Tuesday, September 23, 2014

Science Policy for the Duped Who Engaged in Climate March

With all the hyperbole with this week's climate marches, one would think we're dealing with settled science.  That would certainly for those easily duped. According Steven E. Koonin, a theoretical physicist, former science adviser to the White House, and Director of the Center for Urban Science and Progress at New York UniversityWe are very far from the knowledge needed to make good climate policy.  He writes

The idea that “Climate science is settled” runs through today’s popular and policy discussions. Unfortunately, that claim is misguided. It has not only distorted our public and policy debates on issues related to energy, greenhouse-gas emissions and the environment. But it also has inhibited the scientific and policy discussions that we need to have about our climate future.

Hot West Coast

The hot/dry weather conditions on the west coast are often attributed to anthropogenic global warming.  Recent report by the Proceedings of the National Academy of Science suggests otherwise.
Northeast Pacific coastal warming since 1900 is often ascribed to anthropogenic greenhouse forcing, whereas multidecadal temperature changes are widely interpreted in the framework of the Pacific Decadal Oscillation (PDO), which responds to regional atmospheric dynamics.

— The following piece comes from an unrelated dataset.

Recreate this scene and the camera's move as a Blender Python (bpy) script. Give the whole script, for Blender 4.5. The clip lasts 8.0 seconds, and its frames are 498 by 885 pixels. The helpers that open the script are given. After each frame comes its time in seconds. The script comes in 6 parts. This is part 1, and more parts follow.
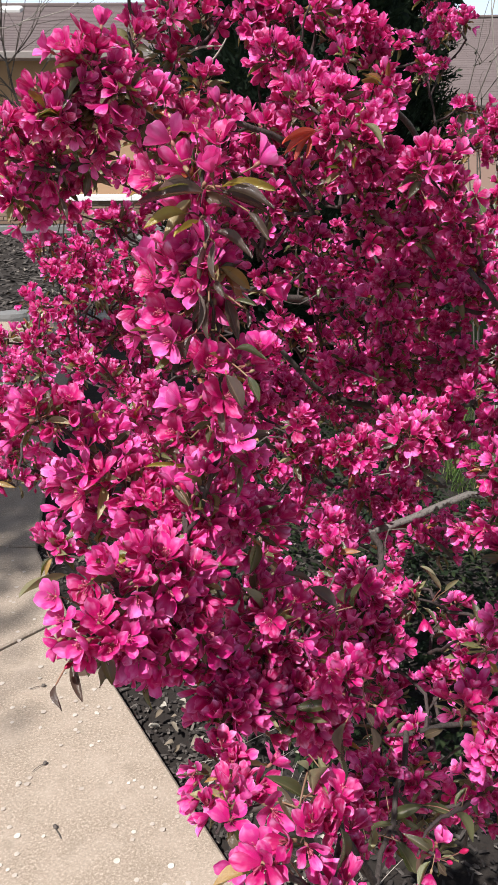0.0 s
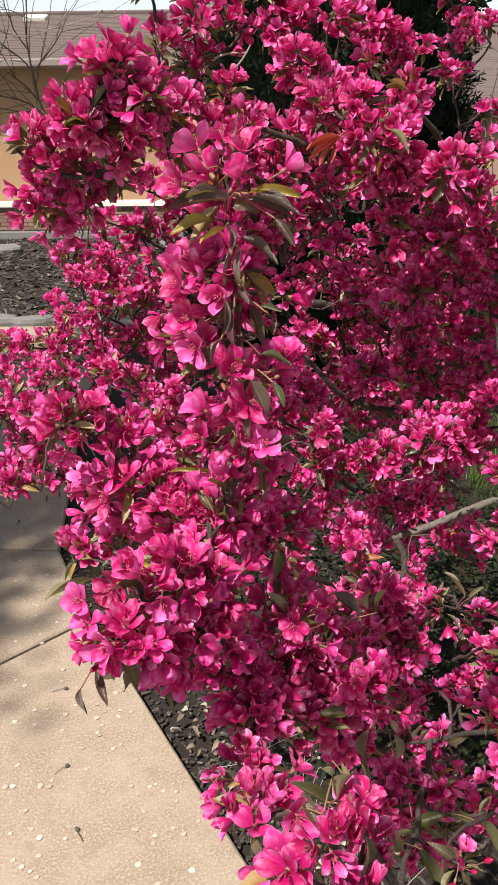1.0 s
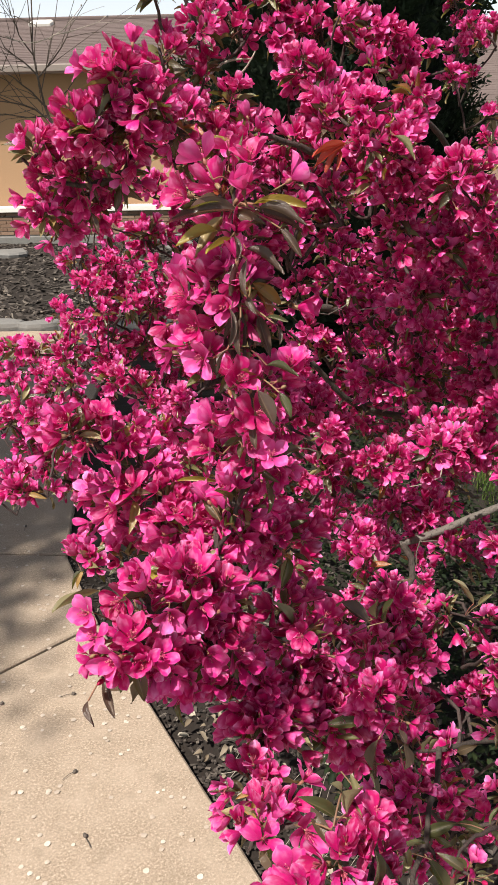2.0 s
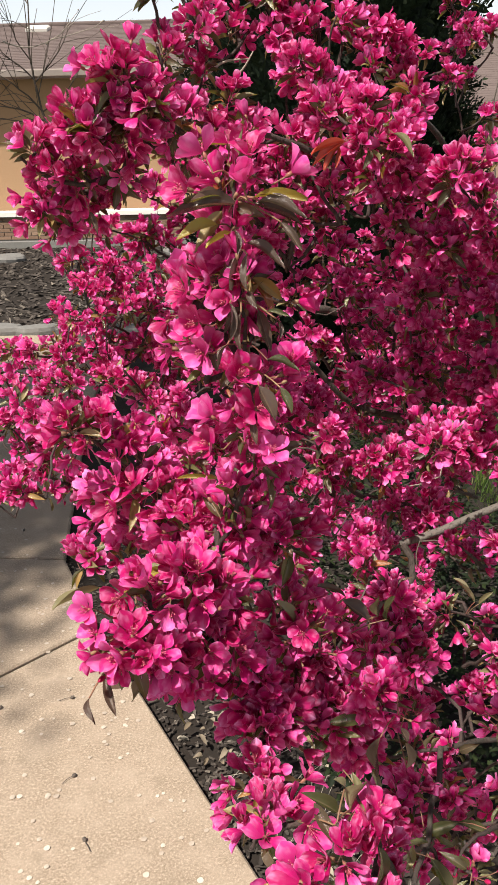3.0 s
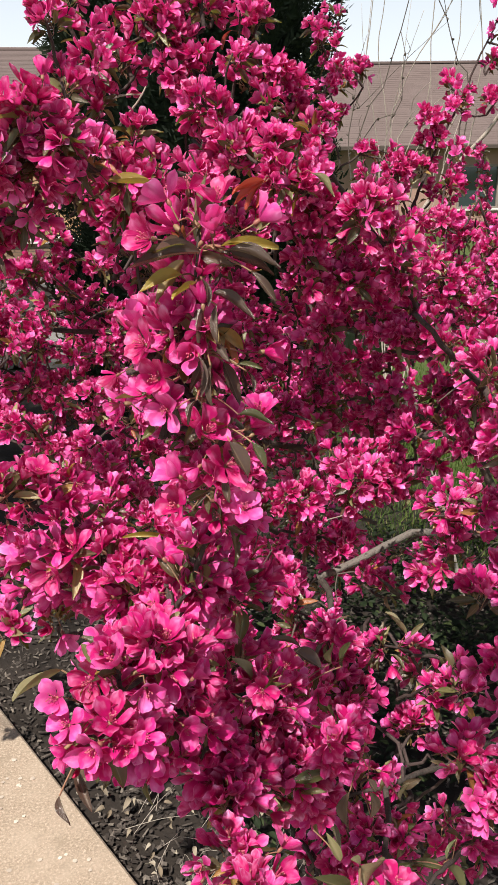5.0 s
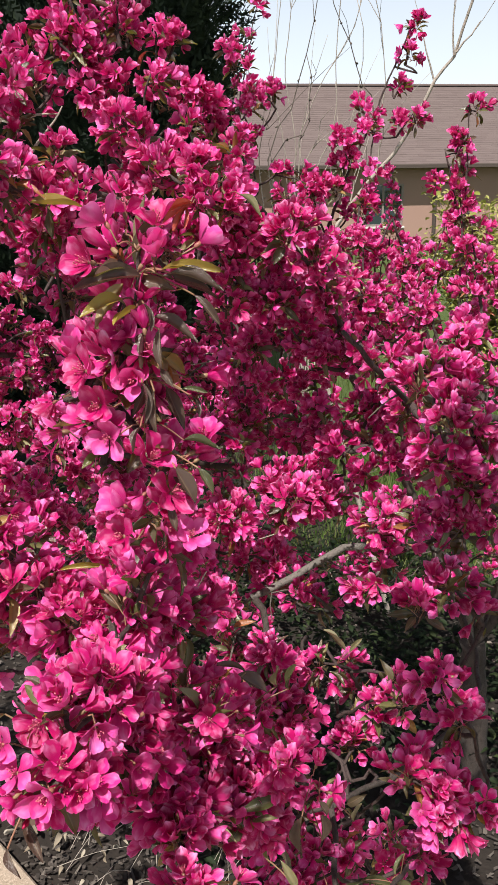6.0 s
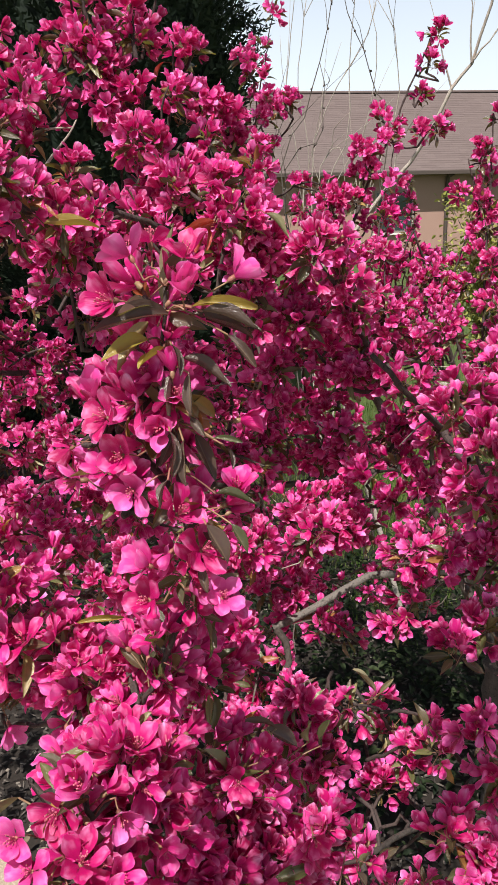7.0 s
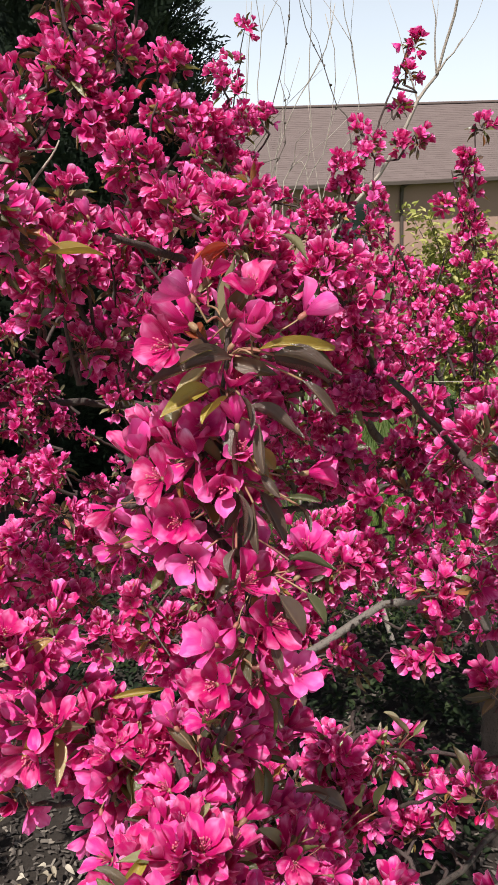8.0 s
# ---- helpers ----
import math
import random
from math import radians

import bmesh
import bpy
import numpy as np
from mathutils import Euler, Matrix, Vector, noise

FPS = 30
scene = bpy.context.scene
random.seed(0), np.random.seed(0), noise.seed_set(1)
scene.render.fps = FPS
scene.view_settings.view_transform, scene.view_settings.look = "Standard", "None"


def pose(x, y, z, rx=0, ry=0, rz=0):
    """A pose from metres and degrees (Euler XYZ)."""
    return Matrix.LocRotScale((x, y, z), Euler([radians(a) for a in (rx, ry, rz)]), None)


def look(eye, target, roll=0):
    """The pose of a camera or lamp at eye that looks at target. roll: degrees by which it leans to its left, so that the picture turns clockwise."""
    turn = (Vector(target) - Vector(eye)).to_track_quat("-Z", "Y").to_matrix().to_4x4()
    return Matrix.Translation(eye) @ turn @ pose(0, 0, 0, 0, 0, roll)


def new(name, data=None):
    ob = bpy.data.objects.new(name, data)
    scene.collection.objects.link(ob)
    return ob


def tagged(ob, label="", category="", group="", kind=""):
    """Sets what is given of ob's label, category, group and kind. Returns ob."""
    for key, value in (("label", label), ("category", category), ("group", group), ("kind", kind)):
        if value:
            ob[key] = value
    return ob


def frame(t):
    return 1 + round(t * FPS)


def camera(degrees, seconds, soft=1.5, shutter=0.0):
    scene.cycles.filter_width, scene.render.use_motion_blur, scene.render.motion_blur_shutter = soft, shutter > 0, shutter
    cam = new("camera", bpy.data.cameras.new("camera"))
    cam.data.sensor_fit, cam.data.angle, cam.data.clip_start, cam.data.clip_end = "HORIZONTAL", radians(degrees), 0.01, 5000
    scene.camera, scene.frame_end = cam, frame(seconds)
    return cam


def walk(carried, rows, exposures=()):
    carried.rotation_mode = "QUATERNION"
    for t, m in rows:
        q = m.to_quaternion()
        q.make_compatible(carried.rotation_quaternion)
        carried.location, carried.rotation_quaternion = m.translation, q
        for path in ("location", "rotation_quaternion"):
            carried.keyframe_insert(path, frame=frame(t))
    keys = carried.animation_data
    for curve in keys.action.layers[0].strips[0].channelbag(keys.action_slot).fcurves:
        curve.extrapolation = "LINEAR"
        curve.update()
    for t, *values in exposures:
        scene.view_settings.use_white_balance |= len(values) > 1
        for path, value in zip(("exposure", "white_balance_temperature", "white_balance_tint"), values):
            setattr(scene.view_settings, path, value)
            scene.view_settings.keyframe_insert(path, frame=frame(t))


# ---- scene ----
cam = camera(34.4, 8.0, soft=1.25)
PATH = [
    (0, (0.046, -0.003, 1.547), (0.044, 1.863, 0.827), -0.3),
    (0.5, (0.045, -0.006, 1.546), (0.014, 1.862, 0.832), -0.5),
    (1, (0.044, -0.004, 1.548), (-0.011, 1.865, 0.839), -0.7),
    (1.5, (0.044, 0.0, 1.552), (-0.027, 1.87, 0.846), -1.1),
    (3, (0.042, 0.0, 1.546), (-0.024, 1.875, 0.853), -1.3),
    (3.5, (0.041, -0.006, 1.543), (0.002, 1.871, 0.855), -1.1),
    (4, (0.045, -0.006, 1.546), (0.068, 1.876, 0.87), -1.2),
    (5.3, (-0.023, 0.04, 1.556), (0.307, 1.91, 0.93), -0.9),
    (5.5, (-0.023, 0.041, 1.556), (0.343, 1.907, 0.937), -0.9),
    (6, (-0.027, 0.042, 1.557), (0.442, 1.891, 0.957), -0.9),
    (6.5, (-0.034, 0.061, 1.561), (0.454, 1.907, 0.967), -1.1),
    (7, (-0.028, 0.089, 1.566), (0.416, 1.95, 0.982), -1.3),
    (7.5, (-0.024, 0.122, 1.553), (0.362, 2.002, 0.991), -1.6),
    (8, (-0.059, 0.148, 1.572), (0.472, 1.995, 1.018), -2.9),
]
WHITE = [(0, 0.42, 6000, 10), (0.5, 0.42, 6450, 10), (1.5, 0.42, 6700, 10), (3.5, 0.42, 6850, 10), (4.2, 0.42, 6800, 10), (5.3, 0.42, 6600, 10), (6.5, 0.42, 6400, 10), (8, 0.42, 6450, 10)]
walk(cam, [(t, look(eye, target, roll)) for t, eye, target, roll in PATH], WHITE)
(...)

This study uses several independent data sources to demonstrate that century-long warming around the northeast Pacific margins, like multidecadal variability, can be primarily attributed to changes in atmospheric circulation. It presents a significant reinterpretation of the region’s recent climate change origins, showing that atmospheric conditions have changed substantially over the last century, that these changes are not likely related to historical anthropogenic and natural radiative forcing, and that dynamical mechanisms of interannual and multidecadal temperature variability can also apply to observed century-long trends.